The main POV character is Oliver but we also get small glimpses from the POVs of Felicity and Barry.

This was just as a delightful read as the first book in the series: if you liked it, you’re most likely going to like this as well unless you don’t like Oliver. This being an Arrow book, it’s centered on Team Arrow. In fact, the story switches very quickly to Star City. Barry and later Cisco joins them, but the rest of the team Flash don’t really show. This was my big disappointment: I like the Flash show much more than Arrow. However, I don’t think this book was as depressing as the Arrow show usually is: nobody left a relationship, died, or messed up their friendship. In fact, it’s quite upbeat for an Arrow episode. It was also great to see John and Lyla kicking ass together because the show doesn’t give them enough action scenes together.

Collects The Flash 130-141, material from 80-Page Giant; Green Lantern 96; Green Arrow 130; & material from JLA: Secret Files. First published in 1997 and 1998.

Writers: Grant Morrison and Mark Millar
Artists: a lot

This is the first Flash comic I’ve read because his own comic hasn’t been published here in Finland. I think only Batman and Superman have had their own comics here before recent years. Also, we got one Green Arrow/Green Lantern cross-over publication years ago. In the last couple of years, we got three Green Lantern albums and one Wonder Woman album. Of course, I’ve read Justice League comics and that’s the way I’m familiar with Wally West.

However, I was completely unfamiliar with Wally’s supporting crew: Impulse, Max Mercury, and Linda Park. Alright, Linda was briefly in the Flash tv-show, as were Jay Garrick and Jesse Quick but they all seem quite different from this comic incarnation. So, I was really thrown in the deep end in these stories, character-wise. And this is set in Keystone City, not the Central City of the TV-show.

It collects four three-part stories and three one-off issues.

In “Emergency stop” the speedsters encounter the Suit who shows them Wally’s dead body and challenges Wally to stop his own death. Wally’s legs are broken during the story.
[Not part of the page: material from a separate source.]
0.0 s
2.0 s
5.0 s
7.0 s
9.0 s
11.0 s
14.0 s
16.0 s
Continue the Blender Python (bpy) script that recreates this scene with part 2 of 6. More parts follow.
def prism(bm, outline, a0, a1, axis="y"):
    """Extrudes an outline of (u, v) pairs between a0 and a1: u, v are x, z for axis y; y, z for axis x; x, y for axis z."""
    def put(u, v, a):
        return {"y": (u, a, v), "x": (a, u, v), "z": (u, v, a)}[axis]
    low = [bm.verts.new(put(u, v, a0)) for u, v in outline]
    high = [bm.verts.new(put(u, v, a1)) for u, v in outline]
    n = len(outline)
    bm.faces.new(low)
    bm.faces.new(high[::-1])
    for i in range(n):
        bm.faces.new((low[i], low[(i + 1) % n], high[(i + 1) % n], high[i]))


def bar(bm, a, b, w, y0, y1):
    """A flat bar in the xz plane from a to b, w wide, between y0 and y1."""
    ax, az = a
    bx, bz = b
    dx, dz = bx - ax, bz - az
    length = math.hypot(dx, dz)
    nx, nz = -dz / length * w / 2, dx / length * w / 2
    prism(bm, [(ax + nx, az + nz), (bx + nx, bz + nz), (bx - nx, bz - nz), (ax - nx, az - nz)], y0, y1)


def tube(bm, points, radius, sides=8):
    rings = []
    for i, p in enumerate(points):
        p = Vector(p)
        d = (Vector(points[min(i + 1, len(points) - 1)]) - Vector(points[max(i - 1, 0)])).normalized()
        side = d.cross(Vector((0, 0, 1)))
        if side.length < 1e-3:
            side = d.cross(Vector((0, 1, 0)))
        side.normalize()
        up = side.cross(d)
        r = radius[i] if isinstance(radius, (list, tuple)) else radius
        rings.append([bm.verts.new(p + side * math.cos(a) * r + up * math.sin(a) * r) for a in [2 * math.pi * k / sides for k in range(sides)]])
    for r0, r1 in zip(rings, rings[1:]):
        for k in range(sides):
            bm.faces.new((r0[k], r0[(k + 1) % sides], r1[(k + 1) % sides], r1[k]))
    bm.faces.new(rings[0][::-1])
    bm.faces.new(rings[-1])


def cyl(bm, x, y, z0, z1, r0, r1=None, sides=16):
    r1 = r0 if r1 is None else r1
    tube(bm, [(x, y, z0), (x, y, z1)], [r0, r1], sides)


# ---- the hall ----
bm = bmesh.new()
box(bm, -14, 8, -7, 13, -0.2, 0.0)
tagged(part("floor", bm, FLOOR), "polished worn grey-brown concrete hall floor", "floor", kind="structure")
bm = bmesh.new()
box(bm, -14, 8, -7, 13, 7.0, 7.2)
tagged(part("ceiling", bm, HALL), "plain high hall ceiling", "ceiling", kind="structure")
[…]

“Death at the top of the world” is a cross-over with Green Lantern (Kyle) and Green Arrow (Connor) where they take Wally to an Alaskan cruise for a holiday. Unfortunately, three supervillains are also on the cruise.

In “The Human Race” alien beings force Wally to race against a member of another alien species and if Wally doesn’t win, Earth will be destroyed. If Wally’s opponent wins, his world is destroyed. How can Wally prevent both?

In “the Black Flash” Max realized that death has come to take a speedster, specifically Wally. In the end, Wally races Death itself.

These were all pretty entertaining. Wally works really nicely together with the other speedsters and it feels like he’s part of a speedster/superhero family. His girlfriend Linda is a journalist and almost constantly in danger. She even dies in this collection and Wally is left to mourn her. Also, apparently none of the speedsters have secret identities.

The stories have a few villains which inspired some of the villains in the Flash TV-show. It was very interesting to see them in action here.

The one offs are also pretty entertaining.

In “Through the Looking Glass” the Mirror Master traps Linda in a mirror world where she quickly ages in backwards, so it was pretty wacky.

“Still Life in a Fast Lane” is a more somber story. Jay is meeting an elderly supervillain who is dying of a brain tumor. He’s Clifford DeVoe or the Thinker. Jay suspects the Thinker’s old thinking cap could help DeVoe. But it’s not easy to find.

The final story, “Your Life is My Business”, is a humorous short piece where Mark Millar calls to the Flash asking his help in writing a ten-page Flash comic. Flash shows up.

Overall this was a fun and fast-paced collection. It has a lot of different artists who have different styles.

It’s quite different from the modern DC comics because the characters really form a family of experienced superheroes. Yes, there are a few teenagers or less experienced heroes, but the older people are around to teach them. It’s very different from when a reboot made the whole JLA first-time heroes. There’s a sense of continuity. Of course, that can be difficult to new and especially young readers to grasp. I guess that’s why DC decided to make their heroes younger.